After reading a few examples in the practice labs, I saw that if I were
given a frame relay traffic shaping requirement that would be something
like this.
A circuit has access rate of 1024kbps and PVC provisioned at 512kbps and
configure the connection to not go above the CIR, but if enough credits
have been accumulated be able to burst up to the port speed.

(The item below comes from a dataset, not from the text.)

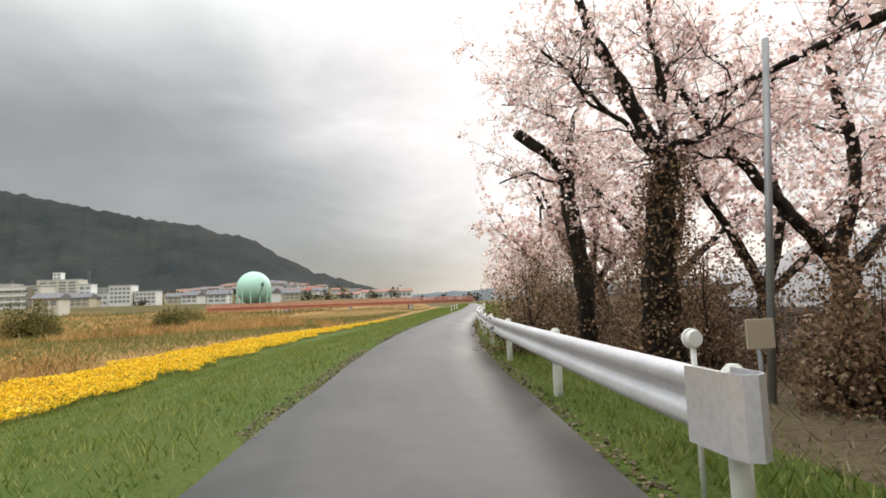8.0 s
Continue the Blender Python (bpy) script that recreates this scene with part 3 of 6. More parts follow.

Frame Relay traffic shaping is pretty straightforward, assuming TC of
1/8 of a second.
Frame-relay map-class shape
frame-relay cir 512000
frame-relay bc 64000
frame-relay be 64000
There could be numerous alternative solutions either using frame-relay
traffic, rate, generic traffic shaping or class based shaping. And the
one thing, I am not clear on is why in case of Class Based traffic
shaping the configuration involves shape peak.
Class class-default
shape peak 512000 64000 64000
If I understand how shape peak works, the token bucket will effectively
be BC + BE, which would be in case on frame-relay traffic shaping, but
in case of shape peak BC + BE will go into bucket every time interval
and won't it be different from frame relay shaping configuration
Would shape average be more appropriate.
I know everyone is sick of this discussion, as it keeps constantly
appearing and I thought I understood this well, but this seems to go
against it.
Also Cisco documents it differently that Wendell Odom's book.